World Youth Day 2019 in Panama was the experience of a lifetime. I learned a lot about serving others and answering God’s call. Bishop Frank Caggiano from Bridgeport taught me that I need to trust in God and take a risk when He calls upon me just like Mother Mary did. Cardinal Luis Tagle from the Philippines taught me that serving without love is just work. Bishop Robert Barron taught me that once we see the light of grace, then we can start to acknowledge our own sins. One of the most impacting things I learned was from the Holy Father. He said, “The greatest sin we can commit against ourselves is not being able to ask for help.” This impacted me significantly because often times I overwhelm myself with ministries and fall into a state of spiritual dryness— a state of desolation. At times I do not want to ask for help even though I am well aware I need it. He continued by saying, “…it is good that we ask Jesus for help, but we must also be able to reach out when we are drowning so that our brothers and sisters can pull us out.” This reminded me that often times I let my pride drown me and that I need to humble myself and acknowledge that I am human and cannot take on everything completely on my own. That is why I have brothers and sisters in Christ to help me and support me. Likewise, I am there to help them when they are drowning.

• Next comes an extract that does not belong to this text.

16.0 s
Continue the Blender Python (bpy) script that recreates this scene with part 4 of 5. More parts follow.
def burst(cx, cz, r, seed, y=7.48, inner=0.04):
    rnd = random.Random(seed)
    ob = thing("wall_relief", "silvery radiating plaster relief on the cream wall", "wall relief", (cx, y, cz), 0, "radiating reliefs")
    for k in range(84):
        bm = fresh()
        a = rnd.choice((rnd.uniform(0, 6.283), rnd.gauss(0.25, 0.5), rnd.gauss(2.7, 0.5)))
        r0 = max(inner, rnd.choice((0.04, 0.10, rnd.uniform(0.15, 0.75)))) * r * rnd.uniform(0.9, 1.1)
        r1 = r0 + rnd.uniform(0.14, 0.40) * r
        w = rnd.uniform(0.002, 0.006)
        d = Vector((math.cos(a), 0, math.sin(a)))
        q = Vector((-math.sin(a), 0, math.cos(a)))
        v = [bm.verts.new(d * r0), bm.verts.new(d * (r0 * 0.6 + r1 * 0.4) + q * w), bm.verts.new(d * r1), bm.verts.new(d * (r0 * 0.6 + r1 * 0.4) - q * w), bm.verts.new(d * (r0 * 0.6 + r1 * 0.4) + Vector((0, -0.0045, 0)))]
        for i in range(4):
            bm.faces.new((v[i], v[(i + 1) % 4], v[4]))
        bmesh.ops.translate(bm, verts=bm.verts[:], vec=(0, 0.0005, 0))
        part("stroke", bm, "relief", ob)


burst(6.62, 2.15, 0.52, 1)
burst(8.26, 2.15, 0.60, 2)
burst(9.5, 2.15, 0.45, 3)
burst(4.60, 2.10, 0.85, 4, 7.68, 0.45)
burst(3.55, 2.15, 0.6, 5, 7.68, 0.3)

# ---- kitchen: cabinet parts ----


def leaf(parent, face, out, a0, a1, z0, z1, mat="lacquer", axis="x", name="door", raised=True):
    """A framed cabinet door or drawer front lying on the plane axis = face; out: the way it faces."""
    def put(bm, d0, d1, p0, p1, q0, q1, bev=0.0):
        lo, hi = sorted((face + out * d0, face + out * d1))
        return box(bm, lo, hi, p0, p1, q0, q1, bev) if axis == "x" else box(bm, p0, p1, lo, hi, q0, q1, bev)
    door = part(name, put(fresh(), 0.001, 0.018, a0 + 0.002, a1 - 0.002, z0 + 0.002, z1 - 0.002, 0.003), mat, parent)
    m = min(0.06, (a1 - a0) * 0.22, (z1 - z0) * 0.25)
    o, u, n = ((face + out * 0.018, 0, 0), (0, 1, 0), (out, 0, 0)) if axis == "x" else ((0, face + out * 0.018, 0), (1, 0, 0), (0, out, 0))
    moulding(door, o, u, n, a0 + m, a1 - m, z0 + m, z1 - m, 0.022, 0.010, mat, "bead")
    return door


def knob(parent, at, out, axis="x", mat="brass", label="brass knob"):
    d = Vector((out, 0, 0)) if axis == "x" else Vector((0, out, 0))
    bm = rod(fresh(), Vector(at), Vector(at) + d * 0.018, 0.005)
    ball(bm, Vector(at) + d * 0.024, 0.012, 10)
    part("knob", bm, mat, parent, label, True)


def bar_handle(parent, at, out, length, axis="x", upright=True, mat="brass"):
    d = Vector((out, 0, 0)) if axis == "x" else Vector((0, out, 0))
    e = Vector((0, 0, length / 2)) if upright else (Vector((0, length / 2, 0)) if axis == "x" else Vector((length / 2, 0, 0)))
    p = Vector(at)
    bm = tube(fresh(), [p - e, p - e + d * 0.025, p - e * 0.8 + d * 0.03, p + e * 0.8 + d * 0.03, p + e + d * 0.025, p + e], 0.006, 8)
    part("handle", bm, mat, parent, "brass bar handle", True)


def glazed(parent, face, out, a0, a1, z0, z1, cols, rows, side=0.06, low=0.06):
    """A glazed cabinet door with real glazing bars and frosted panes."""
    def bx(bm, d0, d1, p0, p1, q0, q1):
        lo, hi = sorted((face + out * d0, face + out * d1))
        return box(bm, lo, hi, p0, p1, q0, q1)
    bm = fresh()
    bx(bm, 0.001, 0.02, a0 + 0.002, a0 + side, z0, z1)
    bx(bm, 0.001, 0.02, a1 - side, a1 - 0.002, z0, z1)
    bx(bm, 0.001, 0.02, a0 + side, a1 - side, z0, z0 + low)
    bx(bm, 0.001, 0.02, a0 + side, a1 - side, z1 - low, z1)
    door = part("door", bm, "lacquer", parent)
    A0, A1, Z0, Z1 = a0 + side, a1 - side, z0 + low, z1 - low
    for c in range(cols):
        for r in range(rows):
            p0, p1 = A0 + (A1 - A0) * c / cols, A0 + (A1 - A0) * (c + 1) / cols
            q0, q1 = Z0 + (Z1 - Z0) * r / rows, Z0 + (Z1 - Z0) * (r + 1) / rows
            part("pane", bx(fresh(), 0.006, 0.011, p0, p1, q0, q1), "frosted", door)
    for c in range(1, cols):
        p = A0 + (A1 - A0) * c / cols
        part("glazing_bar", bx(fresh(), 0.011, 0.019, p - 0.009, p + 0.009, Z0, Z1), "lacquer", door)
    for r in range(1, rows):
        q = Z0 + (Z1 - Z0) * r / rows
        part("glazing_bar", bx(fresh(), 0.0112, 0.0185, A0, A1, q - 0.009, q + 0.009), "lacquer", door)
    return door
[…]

I also did a lot of self-reflection during the pilgrimage. One of the main things I wanted to get out of this experience was to grow as an individual. The Friday before leaving to Panama I went to Holy Hour and asked Jesus to help me grow. Once more, I realized that He indeed hears our prayers. However, it is not always easy in the way He helps us. Each day He had me face one of my insecurities that prevented me from growing. These insecurities ranged from trusting a group of young adults I didn’t really know, to trusting my bilingual tongue. I made close bonds with my fellow brothers and sisters in Christ whom I traveled with. We bonded over waiting hours in the sun, singing in the bus, and praying the rosary while we waited in line. I made a lot of use of my fluency in Spanish, primarily translating and asking for general directions.

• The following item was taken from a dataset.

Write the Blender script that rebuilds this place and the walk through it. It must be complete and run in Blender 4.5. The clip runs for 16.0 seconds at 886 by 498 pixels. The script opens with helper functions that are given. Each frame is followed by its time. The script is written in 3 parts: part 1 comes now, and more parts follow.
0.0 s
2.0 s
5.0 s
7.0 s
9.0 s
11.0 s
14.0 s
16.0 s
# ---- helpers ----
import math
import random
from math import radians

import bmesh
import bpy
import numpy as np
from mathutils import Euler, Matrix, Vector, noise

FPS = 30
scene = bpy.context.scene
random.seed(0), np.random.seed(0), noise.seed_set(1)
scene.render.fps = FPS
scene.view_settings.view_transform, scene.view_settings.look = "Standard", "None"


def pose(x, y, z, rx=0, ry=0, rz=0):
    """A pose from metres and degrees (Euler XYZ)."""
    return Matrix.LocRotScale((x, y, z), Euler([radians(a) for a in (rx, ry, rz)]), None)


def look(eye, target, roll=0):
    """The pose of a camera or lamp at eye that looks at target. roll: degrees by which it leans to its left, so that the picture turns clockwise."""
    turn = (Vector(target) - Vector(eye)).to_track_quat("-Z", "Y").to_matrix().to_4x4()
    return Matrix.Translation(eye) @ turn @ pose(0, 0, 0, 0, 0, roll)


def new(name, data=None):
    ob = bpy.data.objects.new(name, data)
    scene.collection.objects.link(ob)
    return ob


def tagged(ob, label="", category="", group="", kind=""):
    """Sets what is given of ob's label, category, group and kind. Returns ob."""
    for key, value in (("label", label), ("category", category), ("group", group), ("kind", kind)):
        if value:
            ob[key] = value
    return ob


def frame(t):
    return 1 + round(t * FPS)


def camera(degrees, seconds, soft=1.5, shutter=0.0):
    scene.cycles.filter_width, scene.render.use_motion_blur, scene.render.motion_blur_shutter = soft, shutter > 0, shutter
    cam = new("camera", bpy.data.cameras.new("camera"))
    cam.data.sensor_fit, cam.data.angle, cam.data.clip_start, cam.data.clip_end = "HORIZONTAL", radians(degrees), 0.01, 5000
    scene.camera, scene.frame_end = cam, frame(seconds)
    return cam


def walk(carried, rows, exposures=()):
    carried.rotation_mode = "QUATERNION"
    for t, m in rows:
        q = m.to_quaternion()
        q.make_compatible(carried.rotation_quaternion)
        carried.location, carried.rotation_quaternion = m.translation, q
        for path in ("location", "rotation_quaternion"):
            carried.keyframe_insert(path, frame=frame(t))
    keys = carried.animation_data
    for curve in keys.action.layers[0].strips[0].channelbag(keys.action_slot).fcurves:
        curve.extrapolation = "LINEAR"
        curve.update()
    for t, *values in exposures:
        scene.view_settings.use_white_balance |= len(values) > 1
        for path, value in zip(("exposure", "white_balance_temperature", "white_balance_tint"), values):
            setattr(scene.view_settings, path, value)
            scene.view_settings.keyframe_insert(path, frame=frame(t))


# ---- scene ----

Overall, the experience was amazing. Even though it was not a vacation, it was definitely a break from my daily routine—what I really needed. As people keep asking me what I did while I was away, I keep thinking to myself, “Did I really walk that much? Did I really sleep in an open field? Did I really see the Holy Father?” They look at me like I suffered a great deal, but to me it wasn’t suffering. To me it was love. It was joyful and wonderful. The closest feeling I can describe to the people who have asked me how I feel is that feeling I felt when I got confirmed. I feel the burning fire of the Holy Spirit alive in me ready to spread out towards others.